I was reminded recently that Teresa of Avila was considered a “master of prayer” and was convicted that I am not. I suspect most of us pray and value prayer but could grow in our prayer lives. Thankfully, Scripture provides a great deal of guidance on how to pray and what we should pray for, so I want to use this column over the next few months to dig into that.
First, we should realize that prayer is urgent. We tend to call the season we are in right now fall or autumn, but farmers think of it as harvest season. For farmers there is a lot of hard and urgent work during harvest season because if you don’t get the crop harvested in a relatively short window, you lose the crop. The same is true for the spiritual harvest.

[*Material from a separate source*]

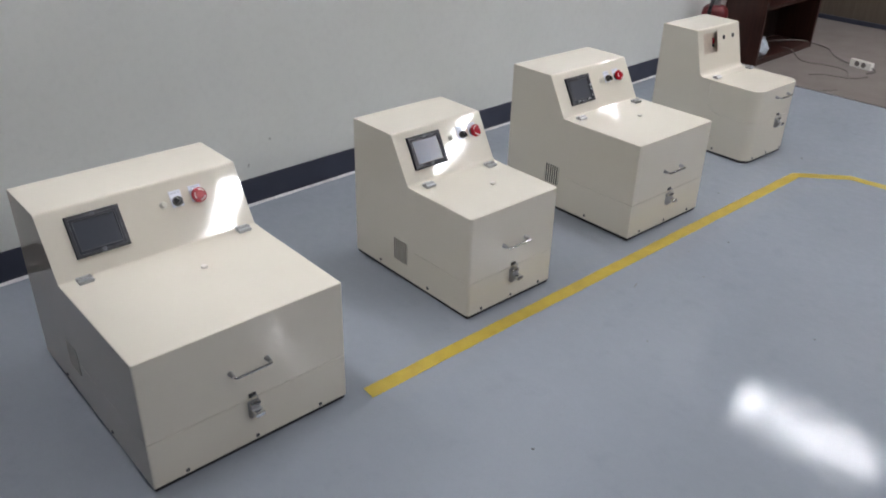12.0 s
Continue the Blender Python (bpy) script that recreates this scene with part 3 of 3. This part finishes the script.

When Jesus looked at the world and saw the people and their condition, he was filled with compassion, and declared “the harvest is rich but the workers are few” (Matthew 9:35-38). Jesus doesn’t want to lose this harvest to eternal life but in the midst of huge needs and the short window of human life, his call is not to work harder. It is to pray. “Ask the Lord of the harvest, therefore,” he says, “to send out workers into his harvest field.” This is sometimes called “the second Lord’s prayer” and it is vital that we pray it.
We need to urgently pray for God to strengthen existing workers, raise up more workers and even send each of us into the harvest field. We don’t want to lose this harvest, so would you join me in praying?